Капитан полиции Ингмар Крут расследует убийство пожилой дамы, чьи останки найдены на пожарище Старого дома, возведенного, по городской легенде, в прошлом столетии на заброшенном погосте Ведьмин трон беглым инженером Андреем Мякишевым, присвоившим себе золотой схрон молодой ведьмы. С тех пор висит над родом Мякишевых проклятие: не достигнув сорокалетия, умирают потомки Андрея в страшных мучениях. И до сей поры находятся очевидцы блуждающего по Старому дому Облачного привидения – предвестника скорой смерти, и двое из них уже мертвы…Материалист Крут уверен, что первопричину мифотворчества следует искать в далеком прошлом Алимпии Брукович – дочери ювелира, причастной к пропаже в начале ХХ века редкого желтого бриллианта.
Детективы / Прочие Детективы18+Катерина Картуш
Старый дом
Пролог
Часть 1. Прошлое
Глава 1
В просторной комнате, освещенной лишь керосиновой лампой, пахло горькой полынью, развешанной сухими пучками по тонущим в темноте углам, да кислыми щами, что готовила на кухне сердобольная повариха Христина. Однако никто не спешил раздвинуть портьеры и впустить хотя бы каплю свежего воздуха в покои больного. Так они и стояли, замерев в изножье кровати, с тайной надеждой на скорую кончину мученика.
Высокая статная дама горестно вздохнула, прижав к уголкам глаз кружевной платочек. На ней был строгий домашний наряд: аккуратная шелковая блузка с рукавами-буфами, клинообразная шерстяная юбка и узконосые туфельки на каблучке. Светлые густые волосы, собранные в высокий узел на затылке, поддерживал серебряный гребень.

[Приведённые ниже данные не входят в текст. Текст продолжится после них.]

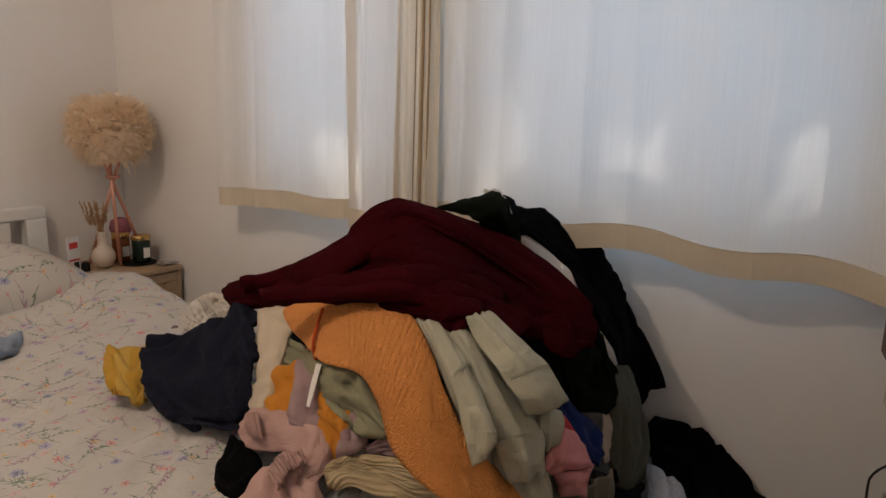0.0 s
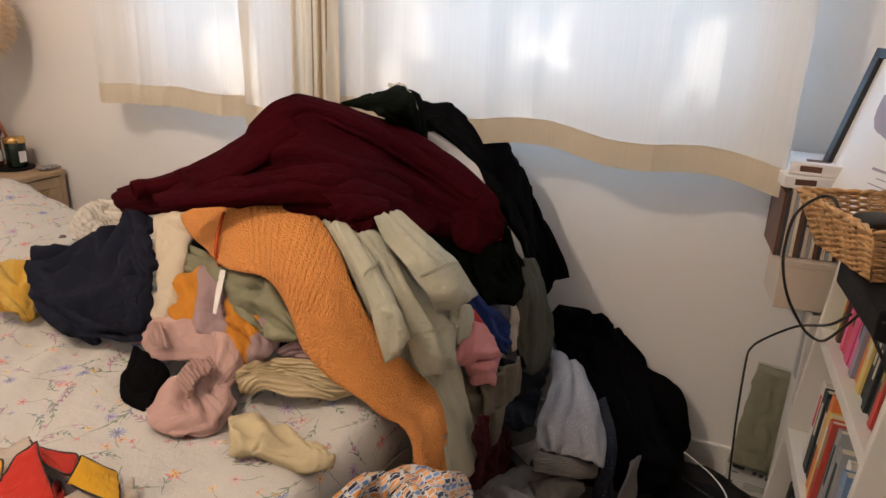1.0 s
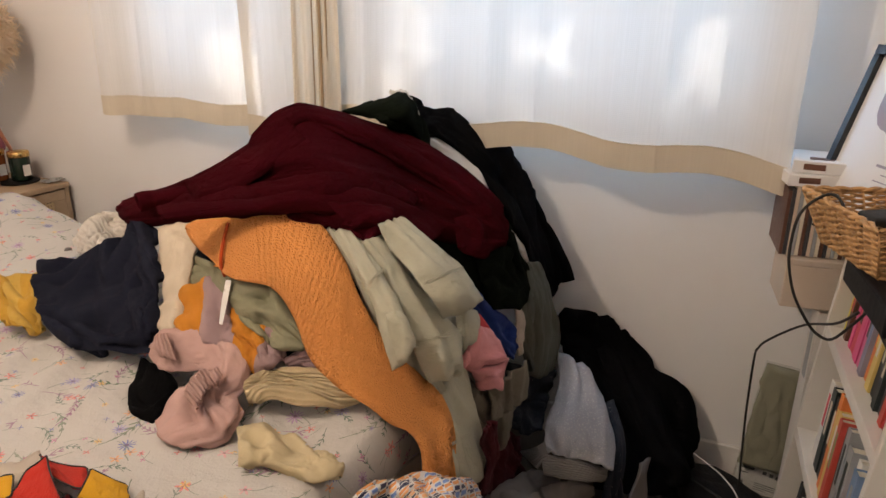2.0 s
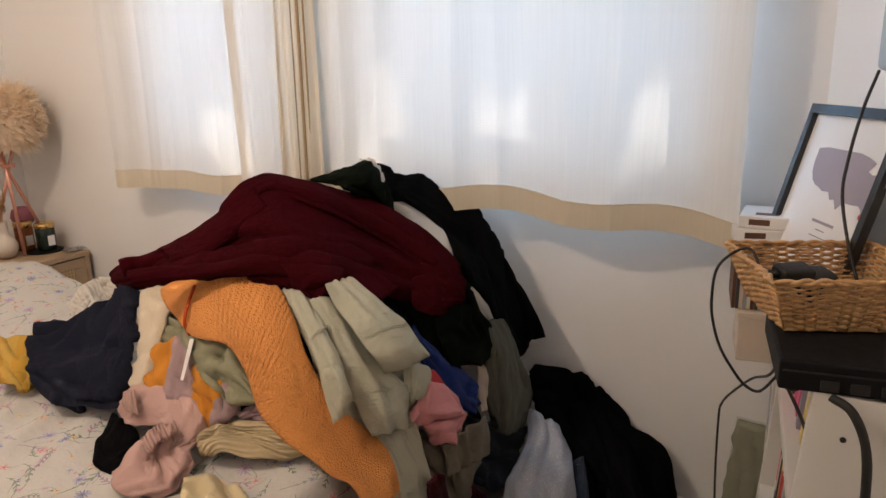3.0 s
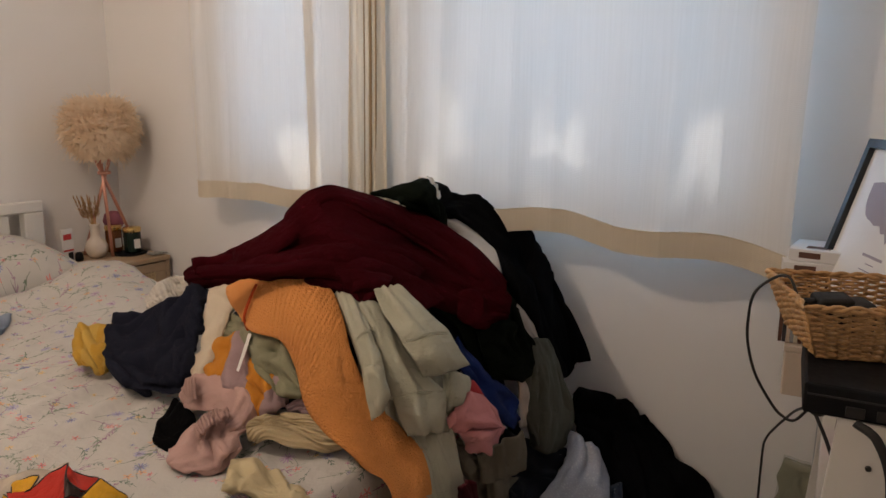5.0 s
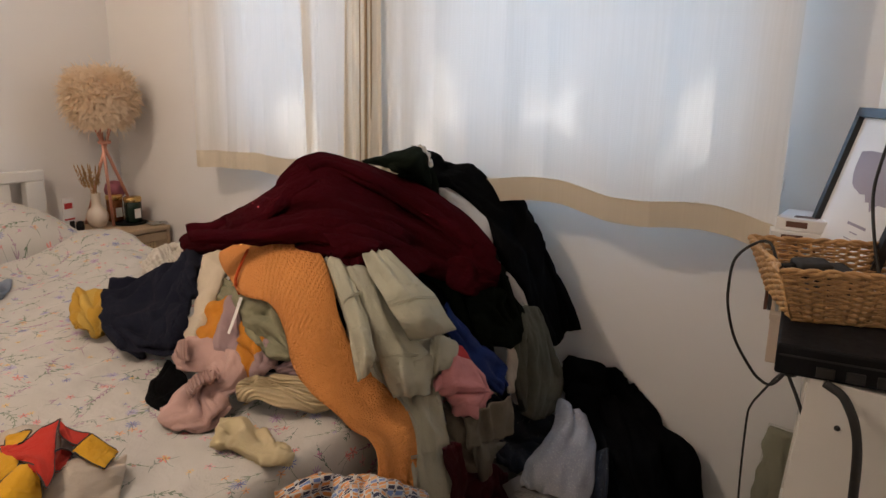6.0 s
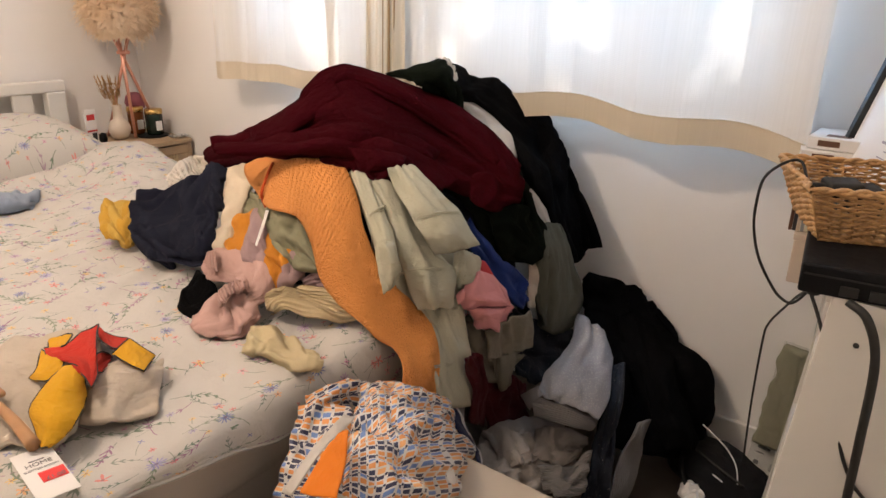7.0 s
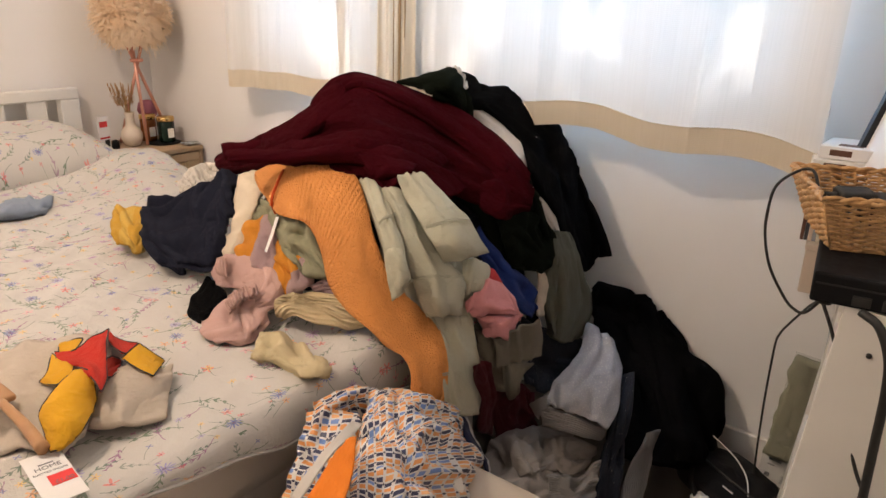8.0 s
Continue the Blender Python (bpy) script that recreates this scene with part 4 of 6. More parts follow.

Полнотелый юнец в суконном костюме не по размеру, опустив долу карие очи, в который раз пересчитывал паркетные половицы от кровати больного до собственных ботинок – ровно десять с половиной. Не выдержав монотонного занятия, он еще больше ссутулился и широко зевнул, отчего тесный пиджачок на юношеских плечах робко треснул по шву.
– Гектор, – недовольно прошептала дама, – твой дядя, будь он при памяти, всенепременно поставил бы тебе на вид подобные манеры. Потрудись впредь не проявлять неучтивости к несчастному страдальцу. И застегни пуговку на гульфике, будь любезен! Не уподобляйся босяцкой голытьбе, – добавила она, поглядывая на невысокого упитанного доктора в круглом пенсне, который извлек из недр саквояжа стеклянную банку с извивающимися пиявками и принялся разглядывать их в тусклом свете керосиновой лампы.
– Но, маман, – неожиданно густым баском отозвался юнец, – вставать с петухами третий день кряду для меня невыносимо. Вы несправедливы ко мне, вы меня совсем не жалеете!
– Милый мой мальчик, – сказала дама, повернувшись к нему бледным лицом. – Ты оценишь мою заботу, когда уважаемый нотариус вскроет завещание твоего дядюшки.
– На босяцких штанах гульфиков нет, – пробурчал невпопад Гектор, прикрыв рукой очередной зевок.
Между тем, вытащив из внутреннего кармана сюртука деревянную трубочку, доктор сосредоточенно оглядывал беспокойного пациента, почивавшего в тревожности на пуховой перине среди взбитых подушек. На осунувшемся лице больного резко выделялся заострившийся орлиный нос да ввалившиеся глазницы, очерченные темными полукружьями подрагивающих век. Рыжая всклокоченная эспаньолка торчала неприглядным пучком на узком подбородке. На потрескавшихся губах запеклась алая кровь. Мужчина пребывал в беспамятстве уже третьи сутки.
Приложив к груди больного фонендоскоп, доктор удовлетворенно крякнул.